Super committee: Let Bush tax cuts expire and your work will be done
Another decade of these lower tax rates for the wealthiest 5 percent of Americans would cost the US Treasury around $2 trillion – more than the amount of deficit reduction (at least $1.2 trillion) the debt super committee must find.
$11.6 million every hour of every day. That’s how much money would be flowing into the US Treasury, but isn’t, as a result of the Bush tax cuts for the wealthiest 5 percent of Americans.
Though they were originally set to expire in December 2010, President Obama extended the Bush tax cuts through 2012, and some members of Congress propose making them permanent. Another decade of these lower tax rates for the wealthiest 5 percent – taxpayers who make at least $176,000 and on average $477,453 – would cost the Treasury around $2 trillion, according to analysis by Citizens for Tax Justice, and corroborating analysis by other tax organizations.
Incidentally, $2 trillion is more than the amount of deficit reduction mandated (at least $1.2 trillion) in the Budget Control Act. That’s the August deal that prevented a government shutdown and possible US debt default after the congressional standoff on whether to raise the US debt ceiling. The law formed a Congressional Joint Select Committee on Deficit Reduction, known as the “super committee,” now tasked with finding a trillions plus in savings – an amount that wouldn’t even fully offset another decade of Bush tax cuts for the wealthiest.
On the other hand, letting the tax cuts expire for the top five percent would accomplish more than the Budget Control Act’s required deficit reduction without slashing government programs, at a time when many economists warn that reduced public spending would exacerbate the weak economy. While the September jobs report found that the private sector added jobs, the public sector had shed 34,000 of them – and further cuts in spending would force more public workers into the ranks of the unemployed.
Closing the deficit is important, but when times aren’t so good, most economists believe there is a vital role for deficit spending on stimulus efforts. A recent letter from eight prominent economists – including five Nobel laureates – to Congress and Mr. Obama warned of the devastating effects that a balanced-budget amendment would have on the US economy. The signatories noted that extra government spending helps buoy the economy during a recession. In other words, sometimes red ink is better for the economy than slashing spending. Many economists think America needs more stimulus spending at this point in the economic recovery, not deficit reduction.
Extending tax cuts for the wealthiest makes for bad stimulus. Since people in this income bracket aren’t generally cash-strapped, they are likely to save rather than spend much of that extra money. This phenomenon underscores why the Bush tax cuts failed to spur economic growth when they were first enacted, and why reversing them for the wealthiest five percent won’t cause an economic meltdown, either.

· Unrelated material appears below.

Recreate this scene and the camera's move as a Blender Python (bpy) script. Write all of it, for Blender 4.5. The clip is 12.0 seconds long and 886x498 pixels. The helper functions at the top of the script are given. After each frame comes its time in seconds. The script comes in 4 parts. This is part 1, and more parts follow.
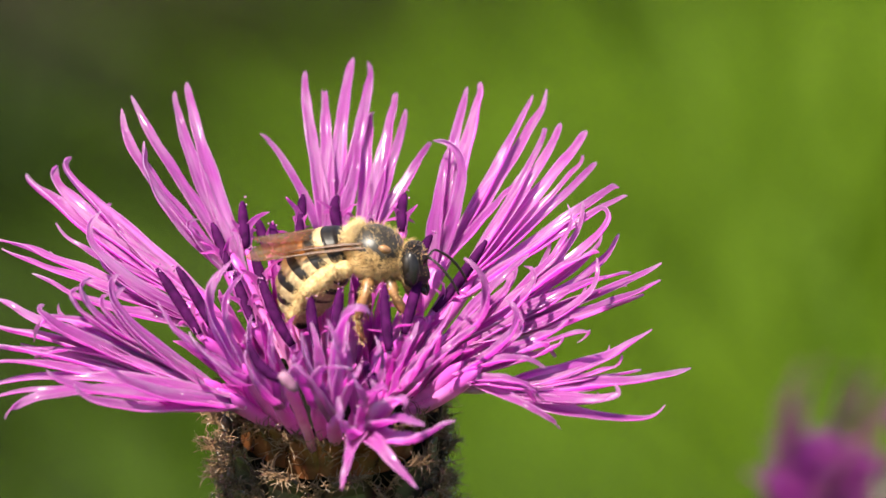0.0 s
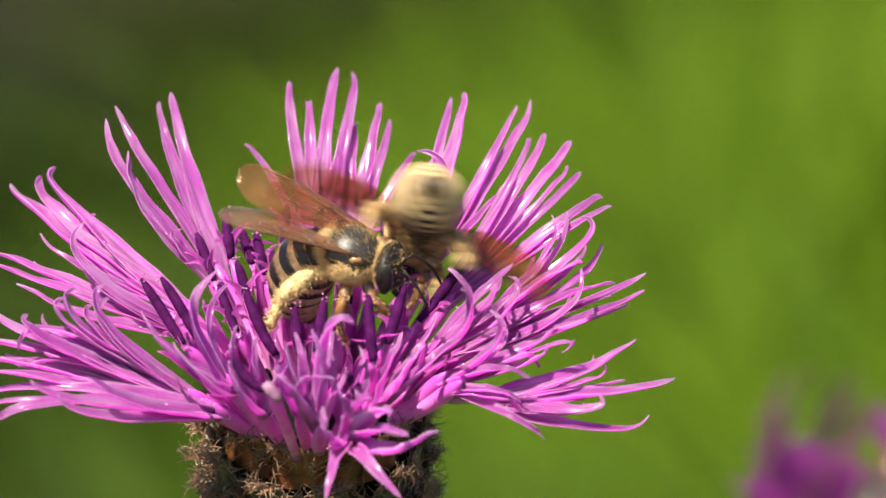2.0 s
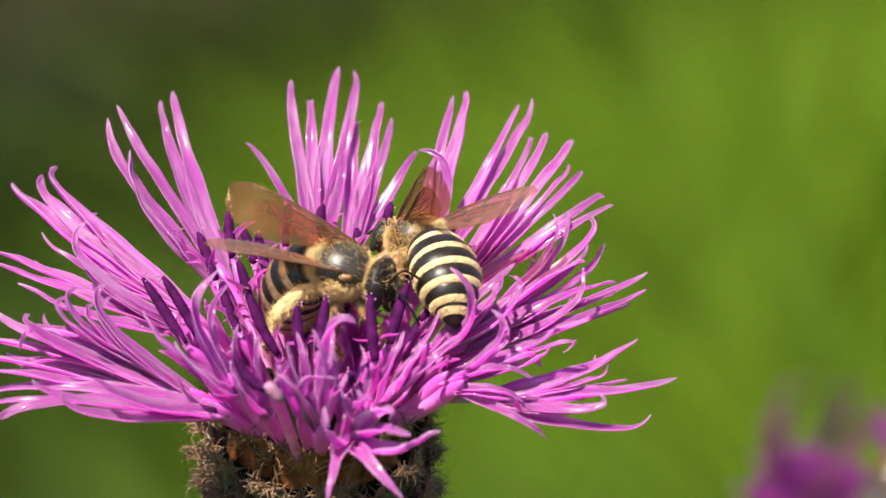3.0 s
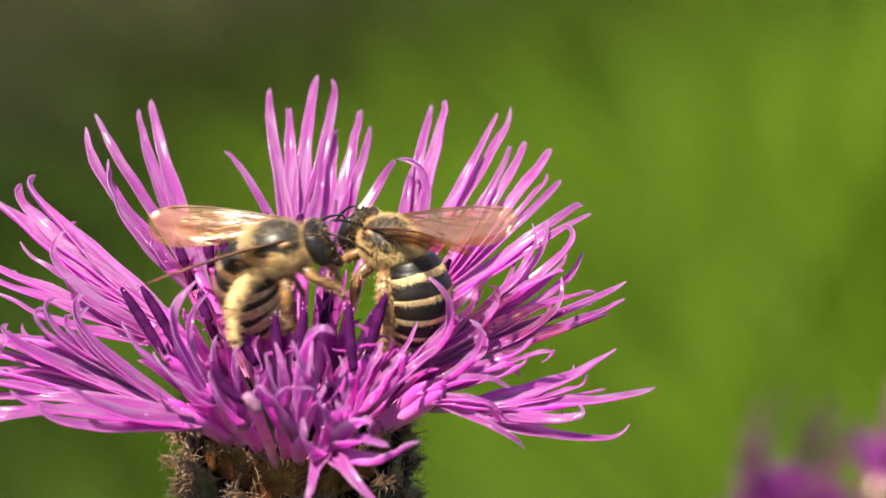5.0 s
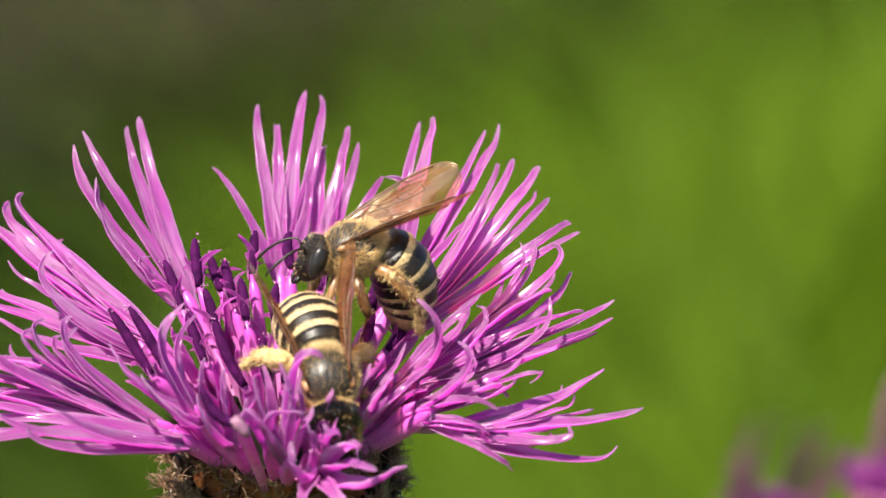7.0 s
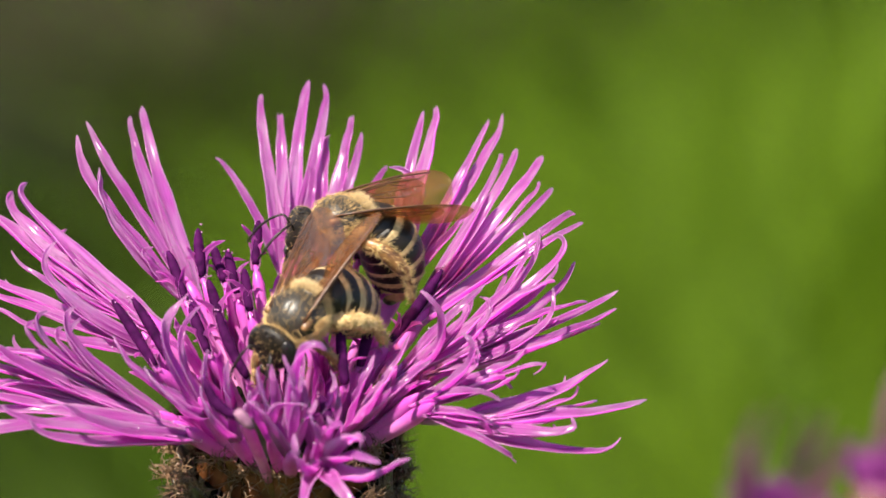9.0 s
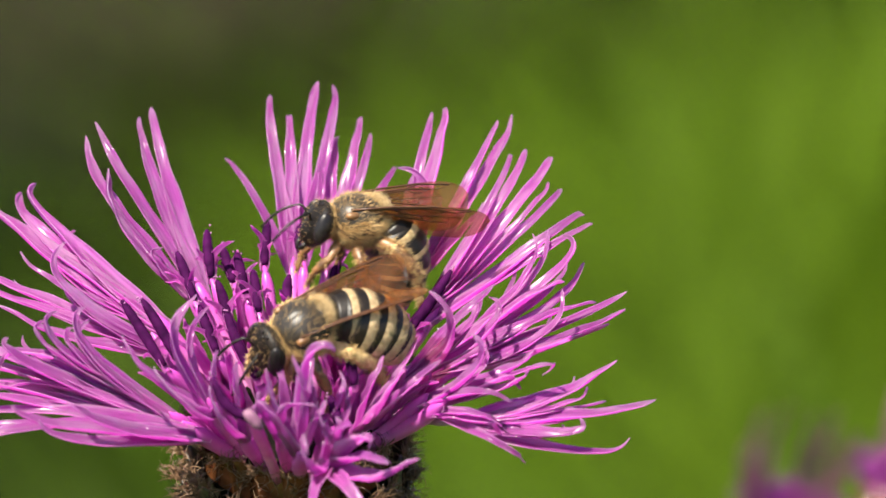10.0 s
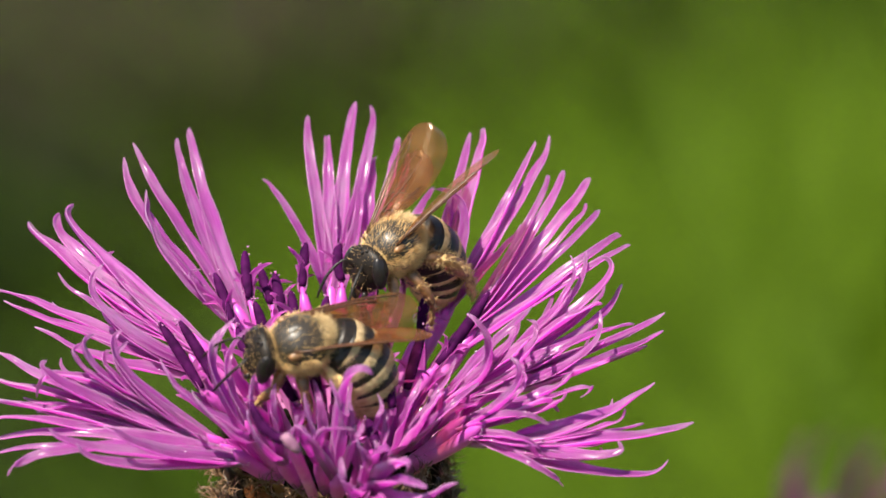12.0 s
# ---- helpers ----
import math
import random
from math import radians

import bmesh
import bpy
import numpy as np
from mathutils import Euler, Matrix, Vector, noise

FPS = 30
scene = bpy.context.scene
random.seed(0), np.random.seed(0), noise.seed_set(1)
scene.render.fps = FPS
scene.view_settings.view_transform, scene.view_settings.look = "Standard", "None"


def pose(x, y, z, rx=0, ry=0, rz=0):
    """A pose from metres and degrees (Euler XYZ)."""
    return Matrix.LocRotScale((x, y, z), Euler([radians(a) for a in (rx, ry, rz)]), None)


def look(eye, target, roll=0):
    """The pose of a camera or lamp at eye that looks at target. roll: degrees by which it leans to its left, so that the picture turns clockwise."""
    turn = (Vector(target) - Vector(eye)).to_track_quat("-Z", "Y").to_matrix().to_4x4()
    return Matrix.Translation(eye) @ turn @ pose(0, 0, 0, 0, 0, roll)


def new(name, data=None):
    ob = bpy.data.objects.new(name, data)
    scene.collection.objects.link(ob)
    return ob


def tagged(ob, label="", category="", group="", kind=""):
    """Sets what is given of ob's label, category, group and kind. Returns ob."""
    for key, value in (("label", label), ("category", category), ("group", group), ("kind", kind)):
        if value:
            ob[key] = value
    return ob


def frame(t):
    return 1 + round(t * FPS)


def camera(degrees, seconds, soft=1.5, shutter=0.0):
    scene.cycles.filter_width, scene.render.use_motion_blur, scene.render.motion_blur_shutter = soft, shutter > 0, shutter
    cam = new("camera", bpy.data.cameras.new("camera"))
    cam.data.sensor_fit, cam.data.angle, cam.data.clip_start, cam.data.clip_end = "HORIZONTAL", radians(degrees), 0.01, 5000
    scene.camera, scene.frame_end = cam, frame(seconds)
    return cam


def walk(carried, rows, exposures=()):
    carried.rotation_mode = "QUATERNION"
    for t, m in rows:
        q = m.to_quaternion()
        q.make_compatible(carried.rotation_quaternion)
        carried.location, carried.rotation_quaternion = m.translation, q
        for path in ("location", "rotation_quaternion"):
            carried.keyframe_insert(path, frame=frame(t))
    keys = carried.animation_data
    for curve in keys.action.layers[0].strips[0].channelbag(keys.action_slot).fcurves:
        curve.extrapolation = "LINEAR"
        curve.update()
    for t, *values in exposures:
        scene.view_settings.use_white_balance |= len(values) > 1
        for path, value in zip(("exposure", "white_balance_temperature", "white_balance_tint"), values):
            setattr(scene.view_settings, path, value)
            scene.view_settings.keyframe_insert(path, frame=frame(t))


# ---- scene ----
MM = 0.001
# the flower head's frame: x across, y away from the lens, z up
HEAD = pose(0, 0, 0.60, -10)
EYE = HEAD @ pose(0.0063056, -0.28, 0.006468, 90)
# seconds, millimetres the camera sinks, degrees of tilt, degrees of pan
PATH = [
    (0, 0.00, 0.0000, 0.0000),
    (0.5, 0.00, 0.0266, -0.0532),
    (1, 0.00, 0.0798, -0.1131),
    (1.5, 0.00, 0.1131, -0.2128),
    (2, 0.00, 0.1197, -0.1862),
    (2.5, 0.35, 0.1515, -0.1064),
    (3, 0.70, 0.2565, -0.1663),
    (3.2, 0.86, 0.2488, -0.2195),
    (4.8, 2.12, 0.5535, -0.4723),
    (5, 2.28, 0.6922, -0.4190),
    (5.5, 2.54, 0.8524, -0.5188),
    (6, 2.80, 0.9527, -0.6718),
    (6.5, 2.80, 0.9195, -0.6452),
    (7, 2.80, 1.0326, -0.5587),
    (7.2, 2.80, 1.0126, -0.5454),
    (8.8, 2.80, 0.9794, -0.4856),
    (9, 2.80, 0.9261, -0.5188),
    (9.5, 2.80, 0.8862, -0.6053),
    (10, 2.80, 0.9328, -0.4124),
    (10.5, 2.80, 1.0126, -0.2927),
    (11, 2.80, 1.0991, -0.0665),
    (11.5, 2.80, 1.1257, -0.0798),
    (12, 2.80, 1.1922, 0.0333),
]
cam = camera(10.4, 12.0, soft=1.5, shutter=0.5)
walk(cam, [(t, EYE @ pose(0, -sink * MM, 0) @ pose(0, 0, 0, tilt, pan)) for t, sink, tilt, pan in PATH],
     exposures=[(0.0, 1.54), (5.0, 1.48), (9.0, 1.40), (12.0, 1.27)])
cam.data.dof.use_dof = True
cam.data.dof.focus_distance = 0.281
cam.data.dof.aperture_fstop = 45.0

# ---- light ----
SUN_TO = Vector((-0.34, -0.46, 0.82)).normalized()
world = bpy.data.worlds.new("meadow_sky")
scene.world = world
world.use_nodes = True
wn = world.node_tree
sky = wn.nodes.new("ShaderNodeTexSky")
sky.sky_type, sky.sun_disc = "NISHITA", False
sky.sun_elevation = math.asin(SUN_TO.z)
sky.sun_rotation = math.atan2(SUN_TO.x, SUN_TO.y)
wn.links.new(sky.outputs["Color"], wn.nodes["Background"].inputs["Color"])
wn.nodes["Background"].inputs["Strength"].default_value = 0.09
sun = new("sun", bpy.data.lights.new("sun", "SUN"))
sun.data.energy, sun.data.angle, sun.data.color = 5.0, radians(0.55), (1.0, 0.91, 0.77)
sun.matrix_world = look(SUN_TO * 5, (0, 0, 0))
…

Recent analysis by the nonpartisan Congressional Research Service predicted that restoring higher tax rates on wealthy Americans – including raising the capital gains tax – would not harm small businesses or investment. And Douglas Elmendorf, director of the Congressional Budget Office, said in testimony before the super committee that “the negative effects of the extra debt” from tax cuts for top earners outweighed any positive benefits to the economy from keeping those tax rates low.
On the other hand, programs like unemployment compensation make for efficient stimulus, because the least well off spend those cash benefits quickly, pumping needed funds into the economy.
Doing away with the Bush tax cuts for the wealthiest Americans would exceed the super committee’s deficit reduction goal and let us put federal dollars toward more urgent problems – especially the persistently high unemployment and underemployment that have pushed millions of Americans into poverty.
Mattea Kramer is senior research analyst at National Priorities Project.